Hilflose alte Menschen können die Station nicht mehr ohne fremde Hilfe verlassen. Für viele von ihnen geht damit die Verbindung zur Natur für immer verloren. Sie wissen nicht, ob Sommer oder Winter ist, sie sehen die Bäume bestenfalls durch das Fenster und haben vergessen, wie frisches Gras riecht. Oft werden sie von einem Tag auf den anderen gänzlich von der Natur abgeschnitten.

1998 begann mein Kollege Fritz Neuhauser dafür zu kämpfen, unseren Patientinnen den Zugang zur Natur offen zu halten.
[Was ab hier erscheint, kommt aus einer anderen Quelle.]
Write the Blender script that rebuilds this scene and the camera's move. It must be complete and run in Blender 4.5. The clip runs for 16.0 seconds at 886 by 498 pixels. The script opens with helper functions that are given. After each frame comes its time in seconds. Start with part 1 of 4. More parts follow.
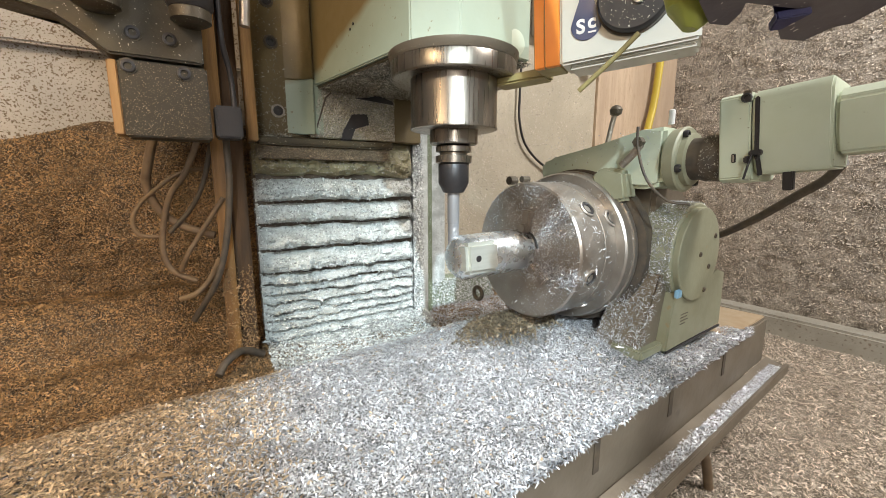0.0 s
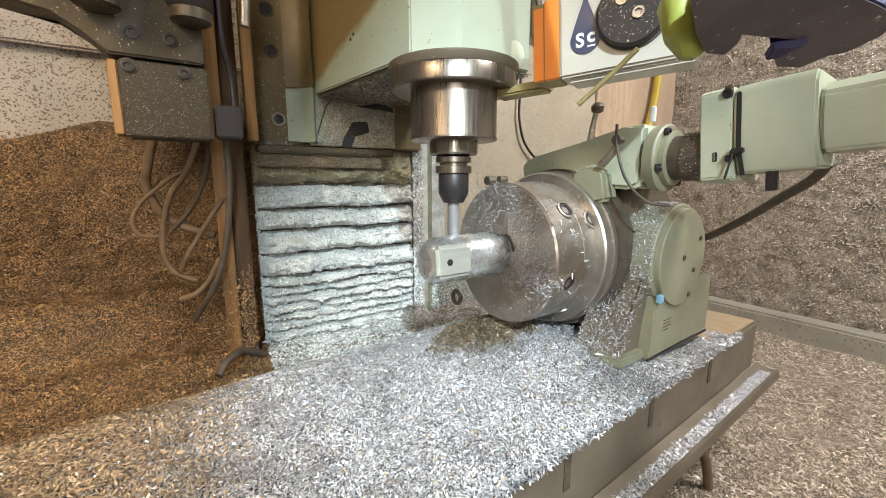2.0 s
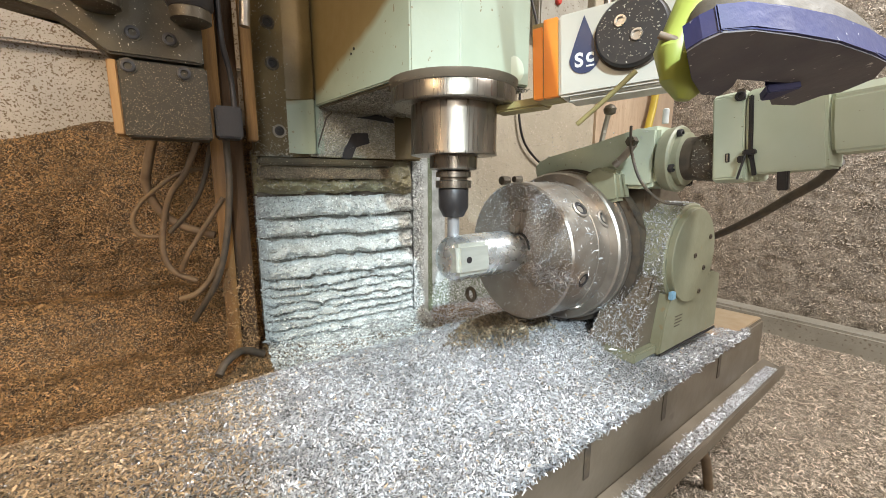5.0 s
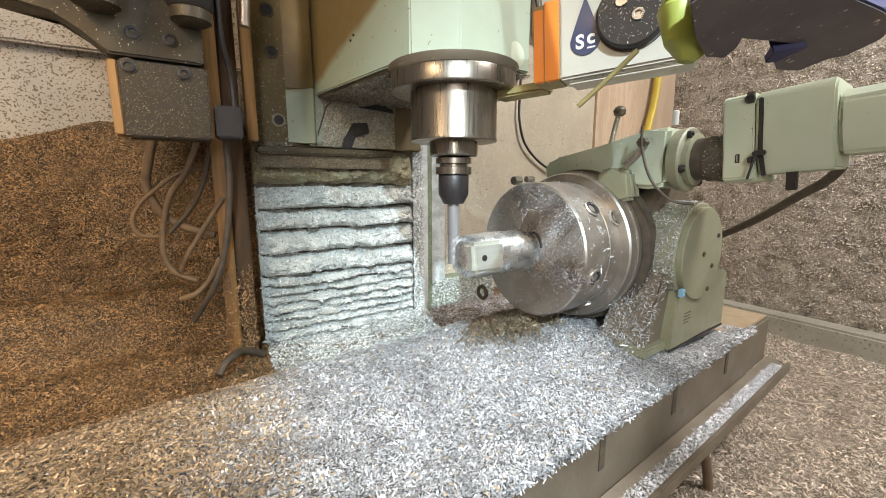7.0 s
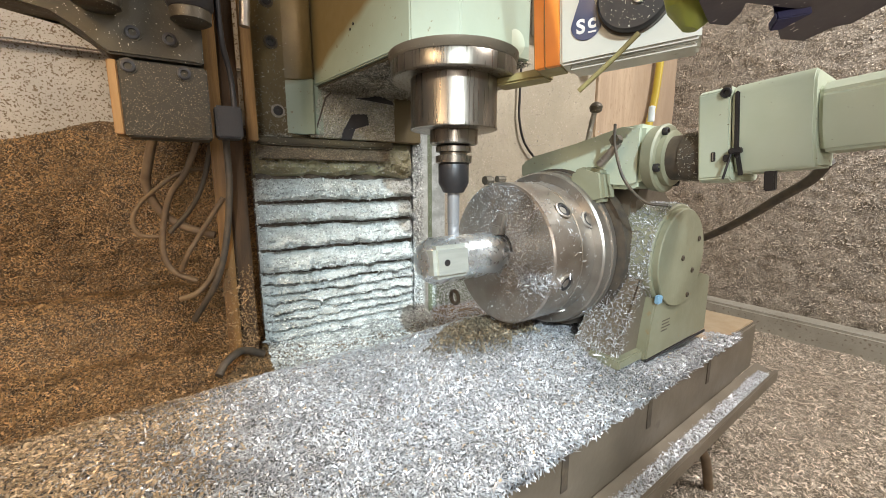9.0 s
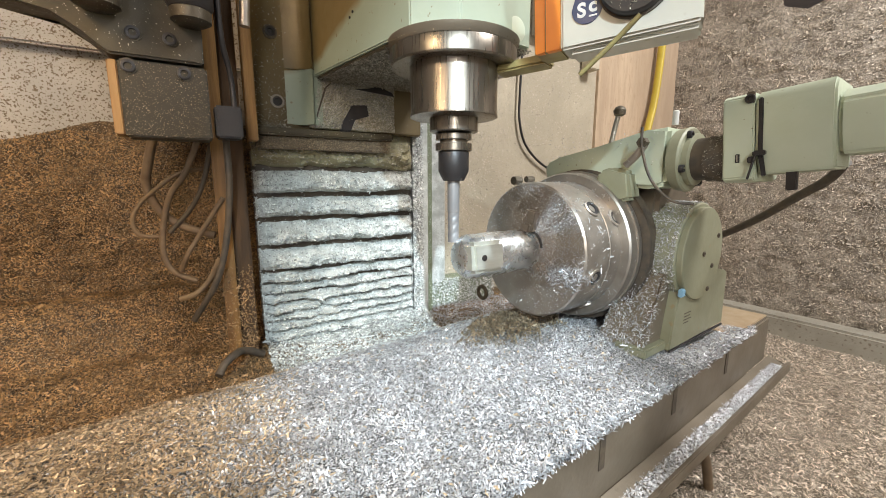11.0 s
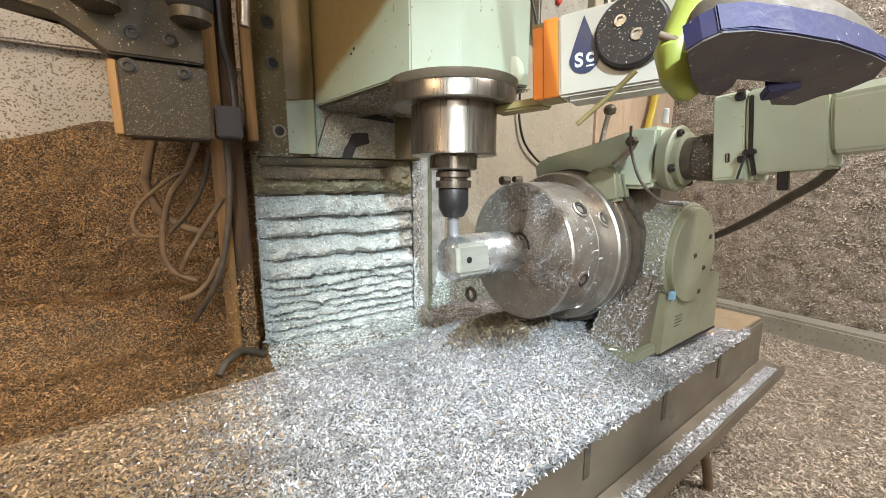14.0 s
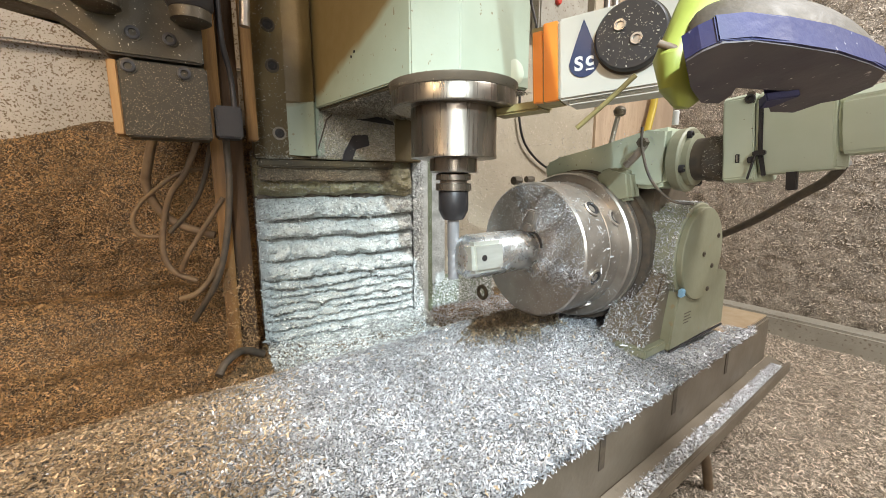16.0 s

Mit der Zeit entstanden die Pläne zu einem Garten für alte, behinderte Menschen. Die Pläne wurden von der Direktion des GZW unterstützt. Im Spätherbst 2000 begann die gartenarchitektonische Umgestaltung des Areals hinter unserem Pavillon. Im Sommer 2001 konnten wir die neu geschaffene Anlage erstmals unseren Patientinnen zur Verfügung stellen. Die Freude war groß!

Unser Leben wäre kaum lebenswert, fänden sich nicht immer wieder kleine Glanzlichter, die die Tage erhellen. Der Alltag im Pflegeheim ist in der Regel arm an solchen Freuden. Wir versuchten – vor allem in der Betreuung der Demenzkranken – gegen dieses Manko anzukämpfen. Die Stationsleitung Ursula Gutenthaler plante gemeinsam mit ihrem Team so oft wie möglich Aktivitäten und kleine Feste ein, die das Einerlei des Pflegeheimalltags unterbrachen, die Patientinnen zu sozialen Interaktionen ermutigten und ihre Lebensfreude wachhielten.